My algorithm goes over the string from left to right and then starts to move outwards from any letter to see if there is palindrome with it in the center. I tested it by comparing to the naive implementation where I’m reasonably sure that it’s correct. Even if it isn’t, the speed argument still stands though.

The Cython as well as the main Python code is below. Note how little was changed between the count method in the main file and the count function in the cython file (lines 4-9 were annotated with types via cdef). I hadn’t used Cython before and put this together with only their tutorial from http://docs.cython.org/src/tutorial/cython_tutorial.html#the-basics-of-cython which says something about how convenient it is. Caveat: On Linux that is; On Windows where I started trying it, it requires the right Visual Studio version that matches your Python installation. This looked too tedious, so I skipped it.

Full sourcecode can be downloaded here: PalindromicSubstringsDiv2

#File: PalindromicSubstringsDiv2_cython.pyx
def count( S1, S2):
    S_temp = ''.join(S1) + ''.join(S2)
    cdef char* S = S_temp
    cdef int i, k
    cdef int N = len(S)
    cdef int numPal = N
    for i in range(N):
        while(i+k<N and i-k>=0 and S[i+k]==S[i-k]):
            numPal +=1
        #left first
        while(i+k<N and i-k+1>=0 and S[i+k]==S[i-k+1]):
            numPal +=1

    return numPal
#File: PalindromicSubstringsDiv2.py (main file)
import time
import math
import pyximport; pyximport.install()
import PalindromicSubstringsDiv2_cython

class Timer:
    def __enter__(self):
        self.start = time.clock()
        return self

    def __exit__(self, *args):
        self.end = time.clock()
        self.interval = self.end - self.start

class PalindromicSubstringsDiv2:
    def checkPal(self, Sin):
        if len(Sin)==1:
            return True
        N = math.ceil(len(Sin) / 2.0)
        for i in range(int(N)):
            if not Sin[i]==Sin[-i-1]:
                return False

        return True

    def count_old(self, S1, S2):
        S = ''.join(S1) + ''.join(S2)

        numPal = 0
        for iLen in range(1,len(S)+1):
            for i in range(len(S)-iLen+1):
                if self.checkPal(S[i:i+iLen]):
                    numPal += 1

        return numPal

    def count(self, S1, S2):
        S = ''.join(S1) + ''.join(S2)
        N = len(S)
        numPal = N
        for i in range(N):
            #check for odd strings with i in the center
            while(i+k<N and i-k>=0 and S[i+k]==S[i-k]):
                numPal +=1
            #check for even strings with i on the left of the double center
            while(i+k<N and i-k+1>=0 and S[i+k]==S[i-k+1]):
                numPal +=1

        return numPal

if __name__ == '__main__':
    Plist = [
            [[], ["daata"]],
            [["top"], ["coder"]],
            [["zaz"],[] ],
            [["a", "a", ""], ["a"]],
            [["a"*20] * 10, ["a"*20] * 10],
            [["a"*40] * 10, ["a"*40] * 10],
            [["a"*50] * 50, ["a"*50] * 50],

    for pi in Plist:
        p0 = pi[0]
        p1 = pi[1]

        with Timer() as t1:
            cnt = PalindromicSubstringsDiv2_cython.count(p0, p1)
        print 'Cython - cnt: ' + str(cnt) + ', calculated in ' + str(t1.interval)

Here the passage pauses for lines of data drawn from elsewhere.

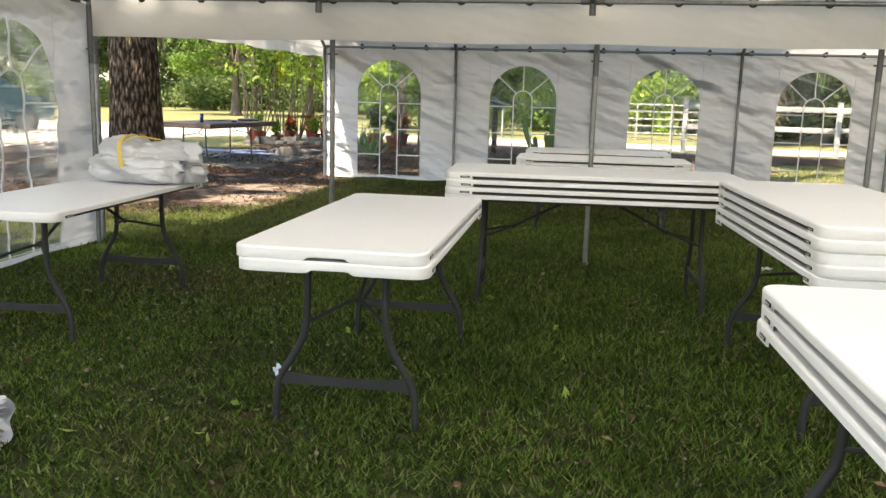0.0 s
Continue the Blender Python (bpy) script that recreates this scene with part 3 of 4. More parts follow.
def wall_panel(parent, seed, place, label, WIN_T=1.85):
    """One bay of side wall with an arched clear window and its white bars."""
    W, TOP = BAY, 2.05
    SPRING = WIN_T - WIN_W / 2
    c = W / 2
    l, r = c - WIN_W / 2, c + WIN_W / 2

    def spot(u, z):
        return (u, -billow(u, z, seed), z + (0.012 * math.sin(5 * u + seed * 3) if z < 0.05 else 0))

    def grid(us, zs):
        """zs: for each u its own list of heights."""
        base = len(V)
        m = len(zs[0])
        for u, col in zip(us, zs):
            V.extend(spot(u, z) for z in col)
        for i in range(len(us) - 1):
            for j in range(m - 1):
                a = base + i * m + j
                Q.append((a, a + m, a + m + 1, a + 1))

    def arch(u):
        return SPRING + math.sqrt(max(0.0, (WIN_W / 2) ** 2 - (u - c) ** 2))

    V, Q = [], []
    rows = np.linspace(0.03, TOP, 52).tolist()
    side = 15
    grid(np.linspace(0.0, l, side), [rows] * side)
    grid(np.linspace(r, W, side), [rows] * side)
    mids = [c - WIN_W / 2 * math.cos(math.pi * i / 36) for i in range(37)]
    grid(mids, [np.linspace(0.03, WIN_B, 4).tolist()] * 37)
    grid(mids, [np.linspace(arch(u), TOP, 18).tolist() for u in mids])
    panel = new("wall_panel", sheet(V, Q, "wall_panel", "cloth"))
    panel.parent = parent
    panel.matrix_basis = place
    tagged(panel, label)
    V, Q = [], []
    inner = [c - WIN_W / 2 * math.cos(math.pi * i / 24) for i in range(25)]
    grid(inner, [np.linspace(WIN_B, arch(u), 26).tolist() for u in inner])
    # two faces 1.5 mm apart
    n = len(V)
    both = [(x, y + 0.0025, z) for x, y, z in V] + [(x, y + 0.004, z) for x, y, z in V]
    pane = new("window_pane", sheet(both, Q + [tuple(n + i for i in reversed(q)) for q in Q], "window_pane", "vinyl"))
    pane.parent = panel
    pane.visible_shadow = False
    tagged(pane, "clear wrinkled vinyl window pane")

    def strip(pts, half):
        """A white tape bar laid along points (u, z) on the pane."""
        bm = bmesh.new()
        pts = [Vector((p[0], p[1])) for p in pts]
        fine = []
        for a, b in zip(pts, pts[1:]):
            n = max(1, int((b - a).length / 0.05))
            fine += [a.lerp(b, i / n) for i in range(n)]
        fine.append(pts[-1])
        prev = None
        for i, p in enumerate(fine):
            d = (fine[min(i + 1, len(fine) - 1)] - fine[max(i - 1, 0)]).normalized()
            s = Vector((-d.y, d.x)) * half
            quad = []
            for q, o in ((p + s, 0.0), (p - s, 0.0), (p - s, -0.006), (p + s, -0.006)):
                x, y, z = spot(q.x, q.y)
                quad.append(bm.verts.new((x, y - 0.001 + o, z)))
            if prev:
                for k in range(4):
                    bm.faces.new((prev[k], prev[(k + 1) % 4], quad[(k + 1) % 4], quad[k]))
            prev = quad
        part("glazing_bar", bm, "bar", panel, smooth=50)

    g = 0.145
    h = 0.0085
    top_in = WIN_T - 0.52
    for sx in (-1, 1):
        strip([(c + sx * g, WIN_B), (c + sx * g, top_in)], h)
        for z in (0.41, 0.82, 1.23):
            strip([(c + sx * WIN_W / 2, z), (c + sx * g, z)], h)
        strip([(c + sx * g * 0.72, top_in + g * 0.72), (c + sx * WIN_W / 2 * 0.74, SPRING + WIN_W / 2 * 0.67)], h)
    strip([(c + g * math.cos(a), top_in + g * math.sin(a)) for a in (math.pi * k / 14 for k in range(15))], h)
    strip([(c, top_in + g), (c, WIN_T)], h)
    # welted edge round the window and the hems of the cloth
    for half, pts in ((0.006, [(l - 0.012, WIN_B), (l - 0.012, TOP - 0.12)]), (0.006, [(r + 0.012, WIN_B), (r + 0.012, TOP - 0.12)]),
                      (0.004, [(0.02, 0.46), (l - 0.03, 0.46)]), (0.004, [(r + 0.03, 0.46), (W - 0.02, 0.46)]),
                      (0.004, [(0.02, 0.085), (W - 0.02, 0.085)]), (0.004, [(0.02, 1.0), (l - 0.03, 1.0)]), (0.004, [(r + 0.03, 1.0), (W - 0.02, 1.0)])):
        bm = bmesh.new()
        n = max(6, int(max(abs(pts[1][0] - pts[0][0]), abs(pts[1][1] - pts[0][1])) / 0.05))
        prev = None
        for i in range(n + 1):
            u, z = (pts[0][k] + (pts[1][k] - pts[0][k]) * i / n for k in (0, 1))
            du, dz = (0, half) if pts[0][1] == pts[1][1] else (half, 0)
            x, y, zz = spot(u, z)
            ring = [bm.verts.new(q) for q in ((x - du, y + 0.001, zz - dz), (x, y - 0.004, zz), (x + du, y + 0.001, zz + dz))]
            if prev:
                for k in range(2):
                    bm.faces.new((prev[k], prev[k + 1], ring[k + 1], ring[k]))
            prev = ring
        part("hem", bm, "hem", panel, smooth=80)
    return panel


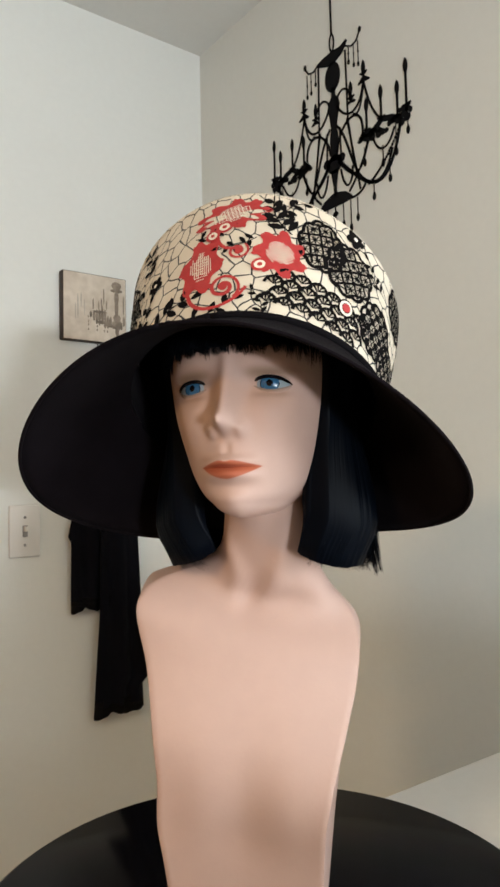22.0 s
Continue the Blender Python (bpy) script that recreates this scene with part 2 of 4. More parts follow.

        with Timer() as t1:
            P= PalindromicSubstringsDiv2()
            cnt = P.count(p0, p1)
        print 'Python - cnt: ' + str(cnt) + ', calculated in ' + str(t1.interval)

        with Timer() as t1:
            P= PalindromicSubstringsDiv2()
            if len(p0) + len(p1) > 20:
                cnt = -1
                cnt = P.count_old(p0, p1)
        print 'Naive  - cnt: ' + str(cnt) + ', calculated in ' + str(t1.interval)

Results for the larger examples on the bottom are as follows:

Cython - cnt: 320400, calculated in 0.0
Python - cnt: 320400, calculated in 0.07
Naive  - cnt: 320400, calculated in 4.82
Cython - cnt: 12502500, calculated in 0.03
Python - cnt: 12502500, calculated in 2.97
Naive  - cnt: -1, calculated in 0.0

For reference, the C++ solution I programmed (see source code archive above) is actually slower than Cython here (0.11s vs 0.03s). Could be because Cython translates Python to C and then compiles it more efficiently than C++ (my bet is on Cython resulting in char* whereas I used string in C++) or because I programmed it in slightly different ways. So yes, I am deeply impressed by the speed that is possible with Cython!

However, even though I am very pleased, I’ll probably still go back to using C++ for Topcoder because they do not allow Cython at this moment.